Quote word for word the lines below, beginning with the first and ending with the one that has "return Matrix.Translation(eye) @". Drop the pictures.

---------------

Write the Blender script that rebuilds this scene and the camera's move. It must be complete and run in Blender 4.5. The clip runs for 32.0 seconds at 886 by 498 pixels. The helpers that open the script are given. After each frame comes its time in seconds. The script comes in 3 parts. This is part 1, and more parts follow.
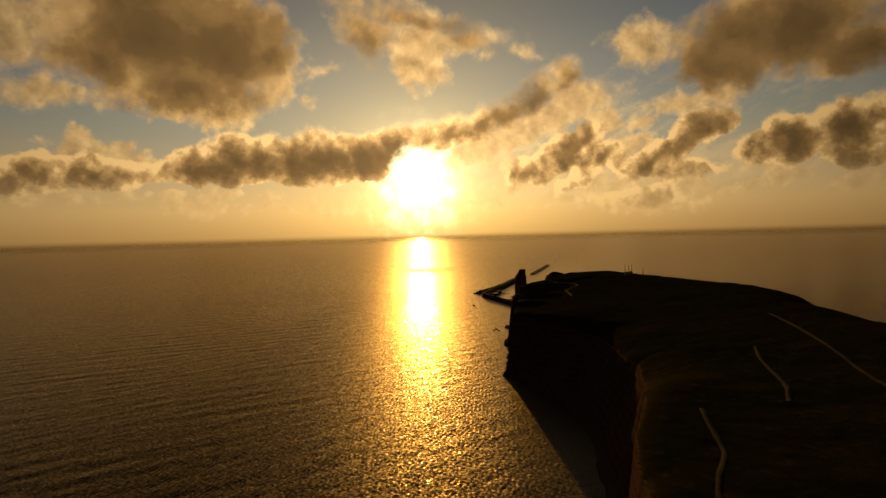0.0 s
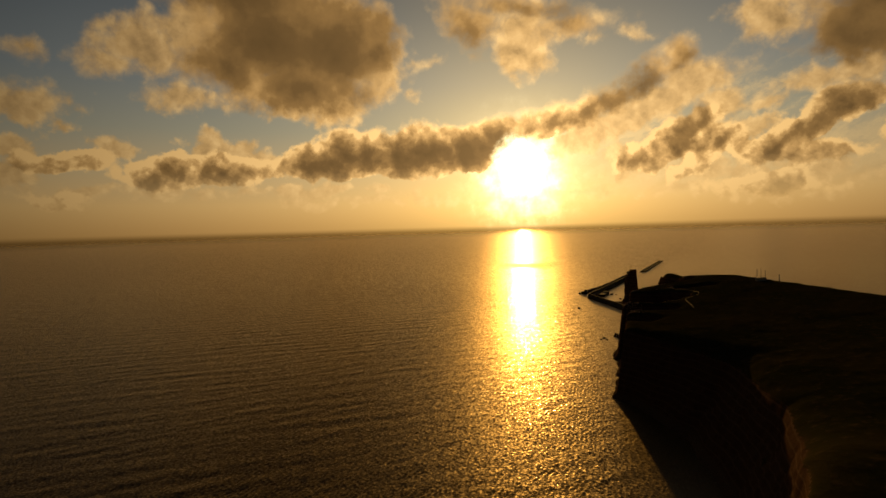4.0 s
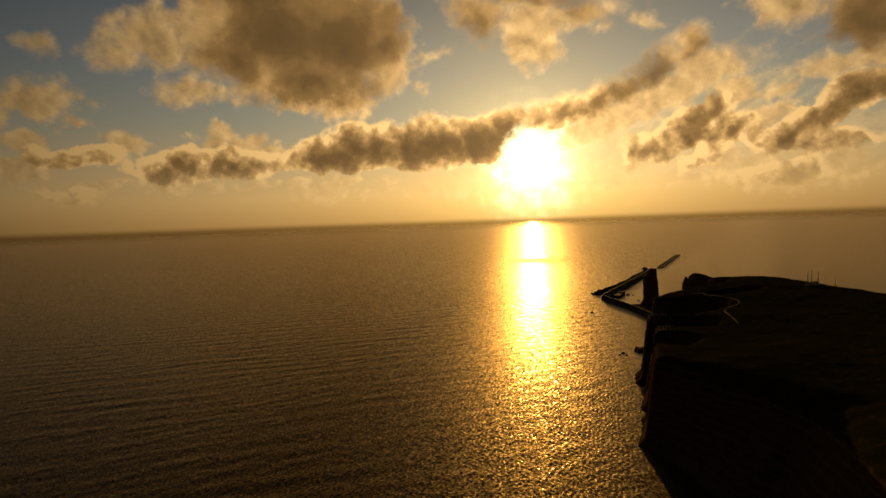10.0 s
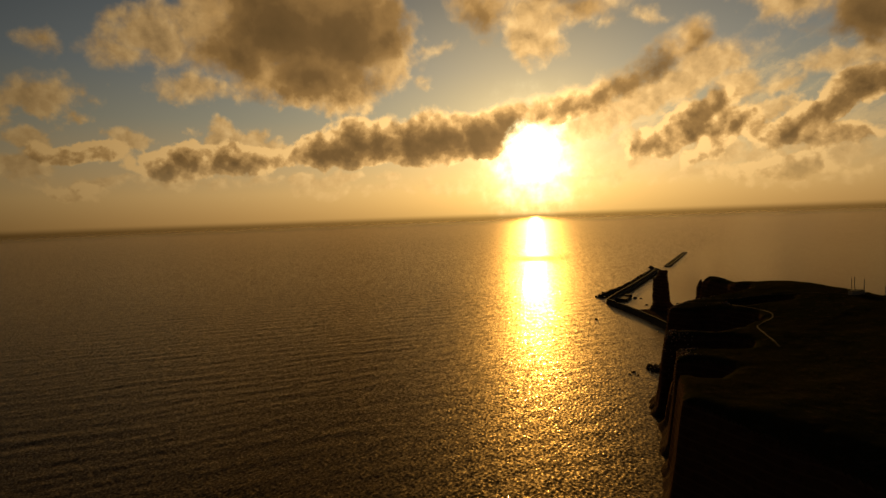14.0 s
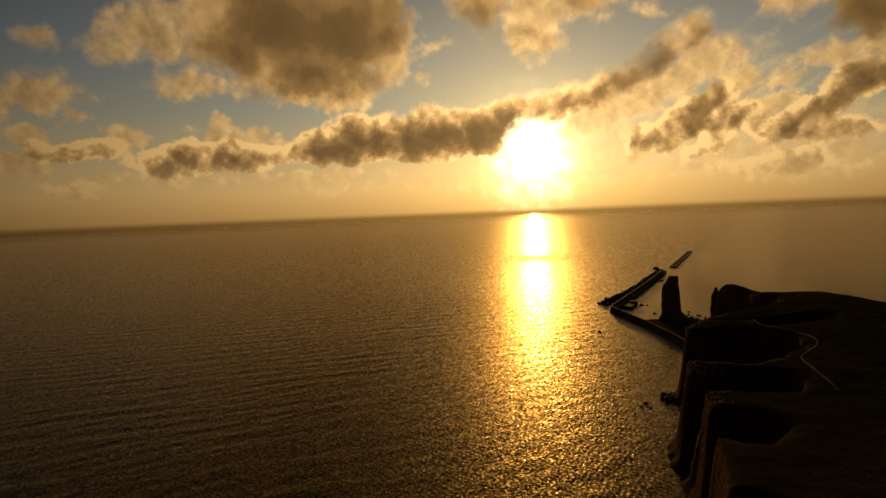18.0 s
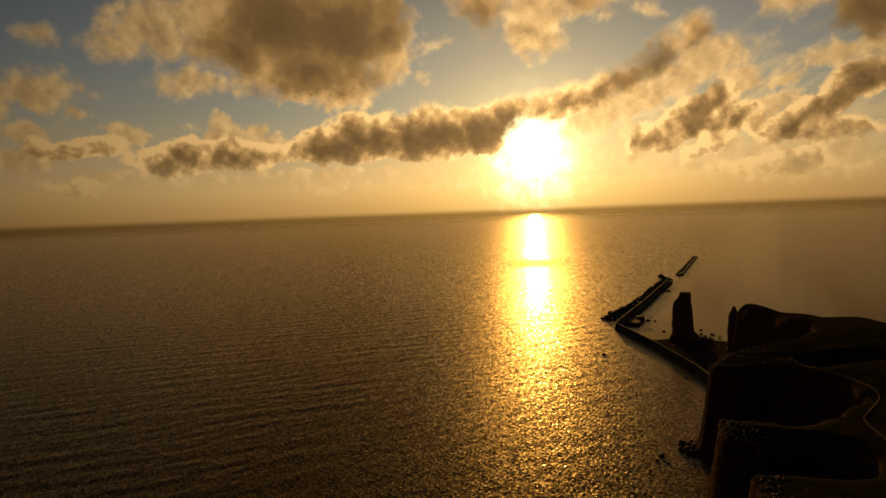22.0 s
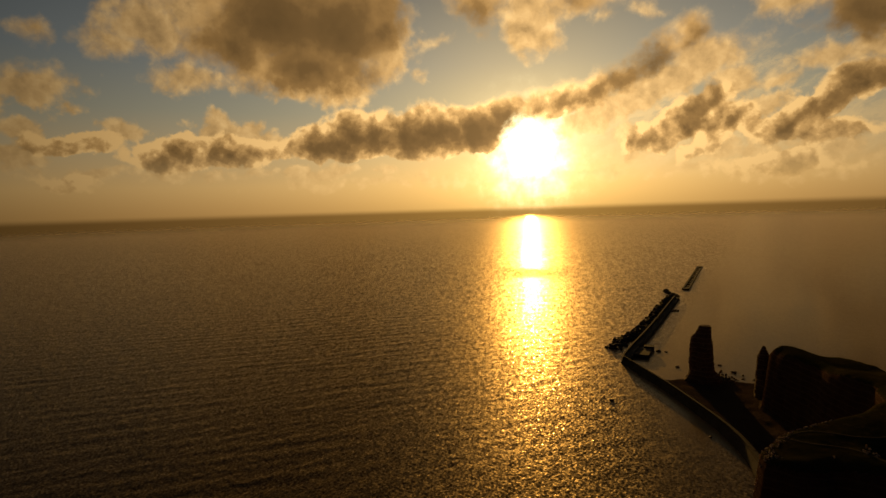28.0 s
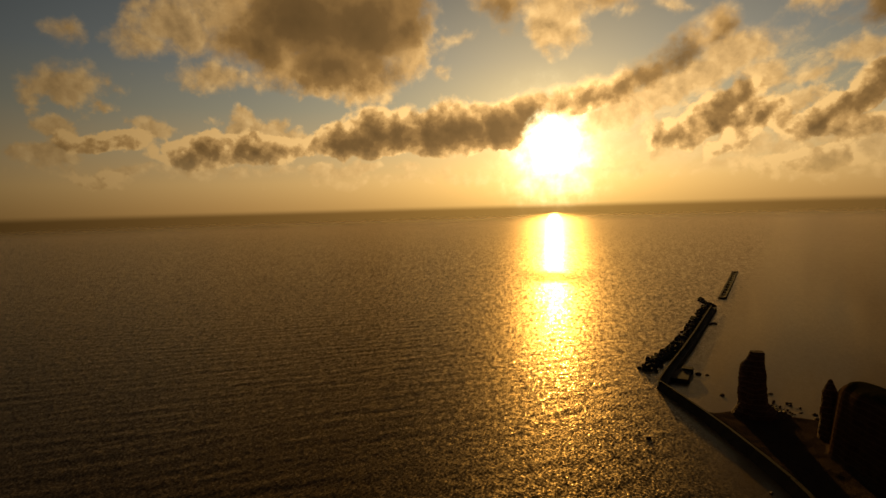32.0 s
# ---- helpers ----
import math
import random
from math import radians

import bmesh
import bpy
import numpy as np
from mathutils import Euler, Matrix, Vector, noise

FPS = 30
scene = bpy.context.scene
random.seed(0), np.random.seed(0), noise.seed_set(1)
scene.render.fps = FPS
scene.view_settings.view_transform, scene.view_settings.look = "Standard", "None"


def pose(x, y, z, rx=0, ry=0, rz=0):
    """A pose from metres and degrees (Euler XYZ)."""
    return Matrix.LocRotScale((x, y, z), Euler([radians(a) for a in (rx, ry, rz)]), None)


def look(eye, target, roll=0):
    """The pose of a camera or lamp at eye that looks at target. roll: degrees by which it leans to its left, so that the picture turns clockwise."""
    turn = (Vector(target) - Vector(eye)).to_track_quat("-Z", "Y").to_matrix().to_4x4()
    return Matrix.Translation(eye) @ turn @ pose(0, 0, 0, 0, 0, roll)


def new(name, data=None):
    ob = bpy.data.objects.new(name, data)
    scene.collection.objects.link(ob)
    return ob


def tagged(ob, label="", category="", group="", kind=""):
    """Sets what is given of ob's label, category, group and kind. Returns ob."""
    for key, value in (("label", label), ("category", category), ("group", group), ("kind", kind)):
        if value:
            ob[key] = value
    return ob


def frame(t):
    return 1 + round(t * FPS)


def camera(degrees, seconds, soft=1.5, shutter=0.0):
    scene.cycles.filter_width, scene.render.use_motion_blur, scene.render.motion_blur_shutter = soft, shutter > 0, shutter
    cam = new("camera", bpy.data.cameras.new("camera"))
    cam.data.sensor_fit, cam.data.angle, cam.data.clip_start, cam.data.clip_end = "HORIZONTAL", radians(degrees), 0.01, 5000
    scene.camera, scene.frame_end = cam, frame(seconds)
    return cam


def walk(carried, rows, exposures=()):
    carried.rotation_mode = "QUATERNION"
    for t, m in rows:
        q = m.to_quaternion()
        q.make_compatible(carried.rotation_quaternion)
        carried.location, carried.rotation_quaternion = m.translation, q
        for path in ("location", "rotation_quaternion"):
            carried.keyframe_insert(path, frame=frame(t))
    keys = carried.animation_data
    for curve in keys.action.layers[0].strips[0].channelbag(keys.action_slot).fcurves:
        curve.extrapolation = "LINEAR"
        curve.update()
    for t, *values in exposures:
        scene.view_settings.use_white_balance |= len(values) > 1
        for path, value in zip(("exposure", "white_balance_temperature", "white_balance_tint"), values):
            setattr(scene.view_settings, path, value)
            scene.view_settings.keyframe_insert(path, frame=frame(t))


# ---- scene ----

---------------

§ The output:
Write the Blender script that rebuilds this scene and the camera's move. It must be complete and run in Blender 4.5. The clip runs for 32.0 seconds at 886 by 498 pixels. The helpers that open the script are given. After each frame comes its time in seconds. The script comes in 3 parts. This is part 1, and more parts follow.
0.0 s
4.0 s
10.0 s
14.0 s
18.0 s
22.0 s
28.0 s
32.0 s
# ---- helpers ----
import math
import random
from math import radians

import bmesh
import bpy
import numpy as np
from mathutils import Euler, Matrix, Vector, noise

FPS = 30
scene = bpy.context.scene
random.seed(0), np.random.seed(0), noise.seed_set(1)
scene.render.fps = FPS
scene.view_settings.view_transform, scene.view_settings.look = "Standard", "None"


def pose(x, y, z, rx=0, ry=0, rz=0):
    """A pose from metres and degrees (Euler XYZ)."""
    return Matrix.LocRotScale((x, y, z), Euler([radians(a) for a in (rx, ry, rz)]), None)


def look(eye, target, roll=0):
    """The pose of a camera or lamp at eye that looks at target. roll: degrees by which it leans to its left, so that the picture turns clockwise."""
    turn = (Vector(target) - Vector(eye)).to_track_quat("-Z", "Y").to_matrix().to_4x4()
    return Matrix.Translation(eye) @ turn @ pose(0, 0, 0, 0, 0, roll)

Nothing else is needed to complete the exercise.